Direktur Utama PT Asuransi Asei Indonesia, Achmad Sudiyar Dalimunthe, menyatakan bahwa pencatatan keuangan dalam PSAK 74 memang perlu perhitungan aktuaria, sehingga peran aktuaris diperlukan. Dengan demikian, jika perusahaan asuransi tidak punya aktuaris akan kesulitan dalam mengargumentasikan validitas pencatatan tersebut. “Tentunya hal yang berbeda jika dikaitkan dengan keharusan perusahaan memiliki appointed actuary pada saat ketersediaan tenaga fellow actuary terbatas,” katanya kepada Media Asuransi.
Menurutnya, saat ini Asuransi Asei memiliki 1 aktuaris bergelar fellow yang menjadi appointed actuary. “Untuk ketentuan regulasi sudah cukup, karena setiap perusahaan asuransi diminta memiliki satu appointed actuary, selebihnya adalah staf aktuaria di Divisi Aktuaria,” jelasnya.
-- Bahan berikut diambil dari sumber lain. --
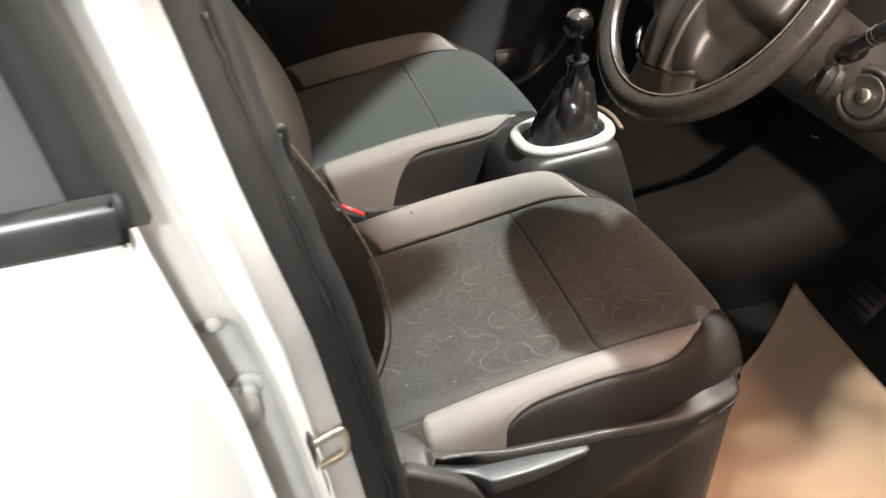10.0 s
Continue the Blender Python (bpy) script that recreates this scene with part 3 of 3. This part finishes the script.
def hub_radius(a):
    """The airbag cover's outline: it reaches out to the bottom spoke and, widened to block lamp light, to the side
    spokes.
    """
    def lobe(mid, half, soft):
        k = max(0, min(1, (half + soft - abs((a - mid + 180) % 360 - 180)) / soft))
        return k * k * (3 - 2 * k)
    r = 0.106
    r = max(r, lerp(0.106, 0.144, lobe(-90 + TURN, 20, 16)))
    return max(r, lerp(0.106, 0.132, max(2.3 * lobe(12 + TURN, 24, 12), 1.8 * lobe(168 + TURN, 30, 16))))


rows = []
for k, h in ((0.98, -0.045), (1.0, -0.010), (0.99, 0.004), (0.95, 0.013), (0.84, 0.021), (0.62, 0.027), (0.35, 0.030), (0.02, 0.031)):
    rows.append([on_wheel(k * hub_radius(a), a, h) for a in np.linspace(0, 360, 180, endpoint=False)])
part("hub", sheet(rows, close_v=True), HUB, wheel, "dark grey airbag hub")
rows = []
for t in np.linspace(0, 1, 20):
    r, w = lerp(0.143, -0.03, t), lerp(0.021, 0.052, t ** 1.3)
    row = []
    for k, h in ((-1.12, -0.012), (-1.06, 0.002), (-1.0, 0.0065), (-0.93, 0.0085), (-0.45, 0.0090), (-0.38, 0.0065), (0.38, 0.0065), (0.45, 0.0090), (0.93, 0.0085), (1.0, 0.0065), (1.06, 0.002), (1.12, -0.012)):
        mid = on_wheel(r, -90 + TURN, np.interp(r, (0, 0.09, 0.125, 0.143), (0.030, 0.024, 0.016, 0.011)) + h)
        row.append(mid + on_wheel(w * k, TURN, 0) - Vector(WC))
    rows.append(row)
part("hub_ridge", sheet(rows), HUB, wheel, "raised middle of the airbag hub")
rows = []
for t in np.linspace(0, 1, 12):
    r = lerp(0.1475, WR - 0.004, t)
    half = lerp(24, 21 + 3 * t, t)
    row = []
    for k in np.linspace(-1, 1, 33):
        ridge = 0.006 * (1 - t) * (1 if abs(k) < 0.42 else max(0, 1 - (abs(k) - 0.42) / 0.1))
        row.append(on_wheel(r, -90 + TURN + k * half, lerp(0.012, 0.003, t) + ridge - 0.014 * abs(k) ** 6))
    rows.append(row)
bm = sheet(rows)
bmesh.ops.solidify(bm, geom=bm.faces[:], thickness=0.012)
part("lower_spoke", bm, WHEEL_SATIN, wheel, "satin grey lower spoke trim")
part("spoke_gap", tube([on_wheel(0.1455, a, 0.0085 - 0.010 * abs((a + 90 - TURN) / 28) ** 6) for a in np.linspace(-114 + TURN, -66 + TURN, 30)], 0.0030, 8), CARPET, wheel, "dark joint above the lower spoke")
part("spoke_clip", tube([on_wheel(0.140, -64 + TURN, 0.010), on_wheel(0.131, -58 + TURN, 0.012), on_wheel(0.124, -52 + TURN, 0.010)], [0.002, 0.0042, 0.002], 8), CHROME, wheel, "small chrome clip beside the lower spoke")
for a, wide in ((8 + TURN, 0.030), (172 + TURN, 0.030)):
    rows = []
    for t in np.linspace(0, 1, 12):
        r = lerp(0.095, WR - 0.004, t)
        w = wide * (1.25 - 0.45 * math.sin(math.pi * t * 0.7))
        ring = []
        for b in np.linspace(0, 2 * math.pi, 14, endpoint=False):
            off = math.degrees(w * math.cos(b) / r)
            ring.append(on_wheel(r, a + off, lerp(0.004, 0.0, t) + 0.010 * math.copysign(abs(math.sin(b)) ** 0.6, math.sin(b))))
        rows.append(ring)
    part("spoke", sheet(rows, close_v=True), WHEEL_SATIN, wheel, "satin grey side spoke")

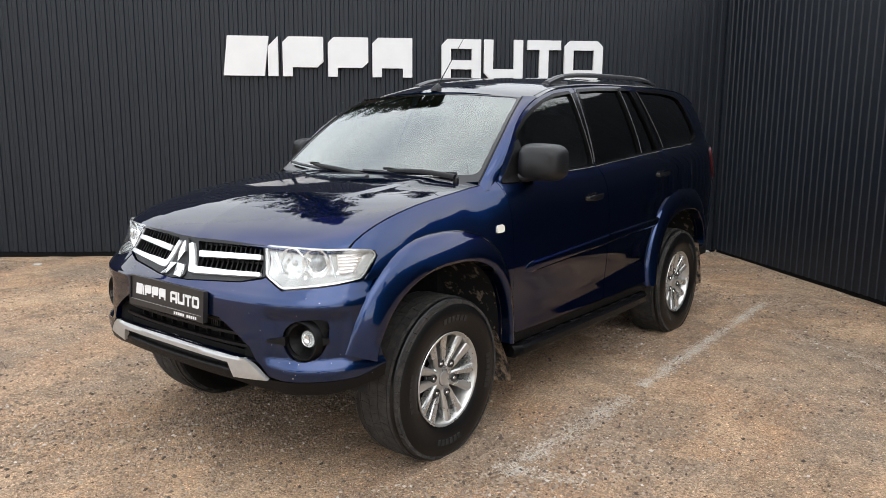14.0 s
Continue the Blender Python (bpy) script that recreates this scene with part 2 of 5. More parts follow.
def rounded(poly, r, n=4):
    """A closed outline with its corners rounded."""
    p = [np.asarray(q, float) for q in poly]
    out = []
    for i in range(len(p)):
        a, b, c = p[i - 1], p[i], p[(i + 1) % len(p)]
        la, lc = np.linalg.norm(a - b), np.linalg.norm(c - b)
        k = min(r, la * 0.45, lc * 0.45)
        s, e = b + (a - b) / max(la, 1e-9) * k, b + (c - b) / max(lc, 1e-9) * k
        for j in range(n + 1):
            t = j / n
            out.append((1 - t) ** 2 * s + 2 * t * (1 - t) * b + t * t * e)
    return out


def resample(poly, step):
    p = [np.asarray(q, float) for q in poly]
    out = []
    for i in range(len(p)):
        a, b = p[i], p[(i + 1) % len(p)]
        n = max(1, int(math.ceil(np.linalg.norm(b - a) / step)))
        if np.linalg.norm(b - a) < 1e-5:
            continue
        out += [a + (b - a) * k / n for k in range(n)]
    return np.array(out)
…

Dalam rangka memenuhi kebutuhan tenaga aktuaris, pria yang akrab disapa Dody ini mengungkapkan Asuransi Asei melakukan profiling kepada karyawan, khususnya di bidang aktuaria, juga ke market untuk melihat talent yang sesuai, selanjutnya direkrut untuk menjadi appointed actuary guna memenuhi ketentuan OJK.
Selain itu, pendidikan dan pelatihan yang relevan sangat penting dalam profesi ini, karena perlu memahami matematika, statistik, analisis data, dan memiliki kemampuan komunikasi yang baik. Semua proses pendidikan dan pelatihan tersebut memerlukan alokasi waktu dan biaya. “Jika kandidat dapat menyelesaikan semua tahapan tersebut dengan lancar, maka biaya yang dikeluarkan dapat terukur dan terkontrol,” tuturnya.
Perusahaan asuransi perlu melakukan mitigasi dengan mencari kandidat yang sudah memiliki dasar pengetahuan matematika, statistik, serta ilmu asuransi, sehingga proses pemantapan untuk pendidikan aktuaris akan lebih mudah. Lebih lanjut, Dody menyampaikan ada beberapa faktor yang mempengaruhi prospek profesi aktuaris di Indonesia. Pertama, pertumbuhan industri jasa keuangan dan asuransi yang terus berkembang. Kedua, keterlibatan pemerintah yang semakin sadar akan pentingnya manajemen risiko dalam sektor keuangan.
Ketiga, seiring dengan globalisasi, banyak perusahaan multinasional yang beroperasi di Indonesia membutuhkan profesional aktuaria untuk mengelola risiko secara global. Keempat, kebutuhan untuk manajemen risiko yang lebih baik bagi perusahaan dan organisasi yang semakin sadar akan kompleksitas risiko yang dihadapi.